▸ **SOURCE DATA**:
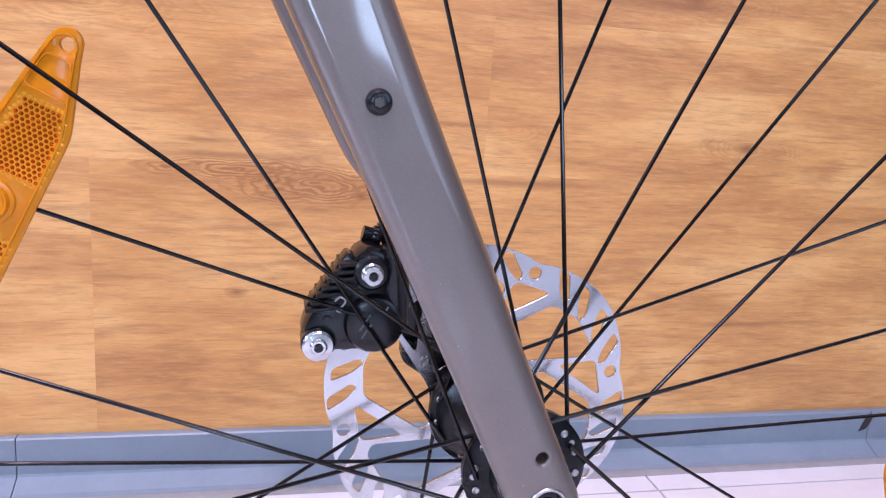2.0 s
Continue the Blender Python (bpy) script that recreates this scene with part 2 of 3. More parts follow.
M_HUB = mottled("gloss_black_hub", (0.007, 0.007, 0.008), (0.009, 0.009, 0.010), 60, 0.26, 0.05, Specular_IOR_Level=0.25)
M_STEEL = turned_steel()
M_CHROME = mottled("bright_bolt_steel", (0.66, 0.65, 0.64), (0.76, 0.75, 0.74), 150, 0.22, 0.05, metal=1.0)
M_ALLOY = mottled("machined_alloy", (0.42, 0.40, 0.40), (0.52, 0.5, 0.5), 80, 0.32, 0.08, metal=0.95)
M_CALIPER = mottled("satin_black_caliper", (0.004, 0.004, 0.005), (0.008, 0.008, 0.009), 60, 0.24, 0.07, 0.1, 900, Specular_IOR_Level=0.5)
M_FIN = mottled("black_fin_coating", (0.006, 0.006, 0.007), (0.012, 0.011, 0.012), 90, 0.34, 0.06, Specular_IOR_Level=0.35)
M_BOLT = mottled("black_oxide_bolt", (0.005, 0.005, 0.006), (0.010, 0.010, 0.011), 90, 0.17, 0.05, Specular_IOR_Level=0.45)
M_HOSE = mottled("hose_black", (0.011, 0.011, 0.013), (0.018, 0.018, 0.02), 70, 0.38, 0.06)
M_GROMMET = mottled("rubber_grommet", (0.020, 0.020, 0.022), (0.03, 0.03, 0.032), 90, 0.55, 0.06)
# lighter than the rim: the highlight along its edge is put into the colour
M_LIP_GLINT = mottled("polished_rim_edge", (0.10, 0.105, 0.12), (0.16, 0.165, 0.18), 90, 0.24, 0.06, metal=0.9)
M_PRINT = mottled("grey_print", (0.36, 0.36, 0.37), (0.46, 0.46, 0.47), 120, 0.55, 0.05)
M_PRINT_DARK = mottled("faint_print", (0.10, 0.10, 0.105), (0.14, 0.14, 0.145), 120, 0.5, 0.05)
M_WHITE = mottled("white_print", (0.72, 0.72, 0.73), (0.8, 0.8, 0.8), 120, 0.5, 0.05)
M_SHOP = mottled("dark_shop_fitting", (0.10, 0.095, 0.09), (0.17, 0.16, 0.15), 2, 0.6, 0.08)
M_TAPE = mottled("bar_tape", (0.012, 0.012, 0.013), (0.022, 0.022, 0.023), 50, 0.7, 0.06, 0.5, 700)
M_SKIRT = mottled("blue_grey_skirting", (0.165, 0.222, 0.268), (0.215, 0.272, 0.318), 9, 0.42, 0.08, 0.08, 200)
M_TILE = mottled("pale_floor_tile", (0.64, 0.63, 0.64), (0.72, 0.71, 0.72), 5, 0.24, 0.08, 0.05, 60)
M_GROUT = mottled("grey_grout", (0.25, 0.25, 0.25), (0.33, 0.33, 0.32), 40, 0.8, 0.05)
M_PAINT = mottled("off_white_wall", (0.62, 0.61, 0.59), (0.69, 0.68, 0.66), 3, 0.7, 0.05, 0.1, 120)
M_GREY = mottled("light_grey_panel", (0.40, 0.42, 0.42), (0.48, 0.5, 0.5), 4, 0.5, 0.05, 0.05, 120)
M_BLACKTRIM = mottled("black_trim", (0.010, 0.010, 0.012), (0.022, 0.021, 0.022), 12, 0.35, 0.1, 0.1, 140)
M_CEIL = mottled("ceiling_white", (0.68, 0.68, 0.67), (0.75, 0.75, 0.74), 3, 0.8, 0.05, 0.1, 90)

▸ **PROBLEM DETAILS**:
Copy all the lines of data exactly as they appear, dropping any images.

▸ **RESPONSE TO THE EXERCISE**:
2.0 s
Continue the Blender Python (bpy) script that recreates this scene with part 2 of 3. More parts follow.
M_HUB = mottled("gloss_black_hub", (0.007, 0.007, 0.008), (0.009, 0.009, 0.010), 60, 0.26, 0.05, Specular_IOR_Level=0.25)
M_STEEL = turned_steel()
M_CHROME = mottled("bright_bolt_steel", (0.66, 0.65, 0.64), (0.76, 0.75, 0.74), 150, 0.22, 0.05, metal=1.0)
M_ALLOY = mottled("machined_alloy", (0.42, 0.40, 0.40), (0.52, 0.5, 0.5), 80, 0.32, 0.08, metal=0.95)
M_CALIPER = mottled("satin_black_caliper", (0.004, 0.004, 0.005), (0.008, 0.008, 0.009), 60, 0.24, 0.07, 0.1, 900, Specular_IOR_Level=0.5)
M_FIN = mottled("black_fin_coating", (0.006, 0.006, 0.007), (0.012, 0.011, 0.012), 90, 0.34, 0.06, Specular_IOR_Level=0.35)
M_BOLT = mottled("black_oxide_bolt", (0.005, 0.005, 0.006), (0.010, 0.010, 0.011), 90, 0.17, 0.05, Specular_IOR_Level=0.45)
M_HOSE = mottled("hose_black", (0.011, 0.011, 0.013), (0.018, 0.018, 0.02), 70, 0.38, 0.06)
M_GROMMET = mottled("rubber_grommet", (0.020, 0.020, 0.022), (0.03, 0.03, 0.032), 90, 0.55, 0.06)
# lighter than the rim: the highlight along its edge is put into the colour
M_LIP_GLINT = mottled("polished_rim_edge", (0.10, 0.105, 0.12), (0.16, 0.165, 0.18), 90, 0.24, 0.06, metal=0.9)
M_PRINT = mottled("grey_print", (0.36, 0.36, 0.37), (0.46, 0.46, 0.47), 120, 0.55, 0.05)
M_PRINT_DARK = mottled("faint_print", (0.10, 0.10, 0.105), (0.14, 0.14, 0.145), 120, 0.5, 0.05)
M_WHITE = mottled("white_print", (0.72, 0.72, 0.73), (0.8, 0.8, 0.8), 120, 0.5, 0.05)
M_SHOP = mottled("dark_shop_fitting", (0.10, 0.095, 0.09), (0.17, 0.16, 0.15), 2, 0.6, 0.08)
M_TAPE = mottled("bar_tape", (0.012, 0.012, 0.013), (0.022, 0.022, 0.023), 50, 0.7, 0.06, 0.5, 700)
M_SKIRT = mottled("blue_grey_skirting", (0.165, 0.222, 0.268), (0.215, 0.272, 0.318), 9, 0.42, 0.08, 0.08, 200)
M_TILE = mottled("pale_floor_tile", (0.64, 0.63, 0.64), (0.72, 0.71, 0.72), 5, 0.24, 0.08, 0.05, 60)
M_GROUT = mottled("grey_grout", (0.25, 0.25, 0.25), (0.33, 0.33, 0.32), 40, 0.8, 0.05)
M_PAINT = mottled("off_white_wall", (0.62, 0.61, 0.59), (0.69, 0.68, 0.66), 3, 0.7, 0.05, 0.1, 120)
M_GREY = mottled("light_grey_panel", (0.40, 0.42, 0.42), (0.48, 0.5, 0.5), 4, 0.5, 0.05, 0.05, 120)
M_BLACKTRIM = mottled("black_trim", (0.010, 0.010, 0.012), (0.022, 0.021, 0.022), 12, 0.35, 0.1, 0.1, 140)
M_CEIL = mottled("ceiling_white", (0.68, 0.68, 0.67), (0.75, 0.75, 0.74), 3, 0.8, 0.05, 0.1, 90)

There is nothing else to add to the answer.